The self-regulatory body specifically addressed ABCP and other structures involving back-to-back financing arrangements. In such a transaction, ICMA said, "there could be various back-to-back financings between the transaction originator, the ABCP conduit sponsor and the ABCP issuer, however only the ABCP is the capital markets instrument so only the ABCP can claim the GSS bond label".

ICMA also left the door open to green synthetic securitisation, while noting that consideration must be given in such cases to the full impact of the transaction on the issuer, including any capital released and risk-weighted asset benefits, when calculating the amount of capital that must be deployed in green projects.

“We were conscious to ensure that there was no type of structure falling between the gaps,” said Millward.

Additional clarity

Last year, Kensington Mortgage Company brought to the market a social UK RMBS, Gemgarto 2021, and a green UK RMBS, Finsbury Square 2021-Green, transactions that ignited a lively debate over the direction of ESG securitisation, with industry figures such as Hugo Davies, head of capital markets at LendInvest, calling for greater standardisation.

Kensington structured its social and green RMBS deals to comply with the Green and Social Bond Principles as they were formulated at the time and hired ISS ESG to provide a second-party opinion on their alignment with the Principles.
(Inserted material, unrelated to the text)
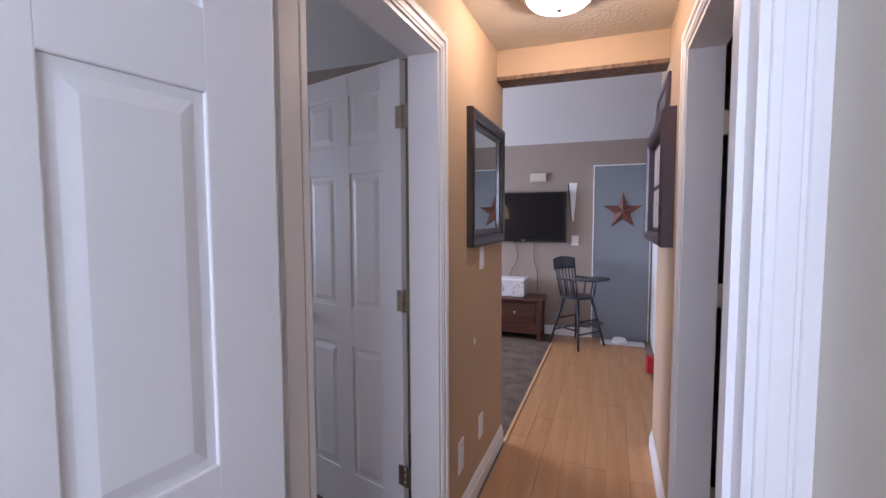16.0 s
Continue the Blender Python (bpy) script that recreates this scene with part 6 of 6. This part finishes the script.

The rewriting of the Principles is not expected to result in a reassessment of the validity of the approaches that have been taken so far by issuers like Kensington. A spokesperson for ISS ESG declined to comment on whether the company would review its second-party opinions in light of the new language. Rather, the new guide is intended to help shape best practice when marketing green secured bonds in future.

“Considering existing transactions in the market, I don’t think any of the approaches that have been taken would be incompatible with what’s proposed," said Millward. "But what has been proposed may have benefited those transactions by providing additional clarity.”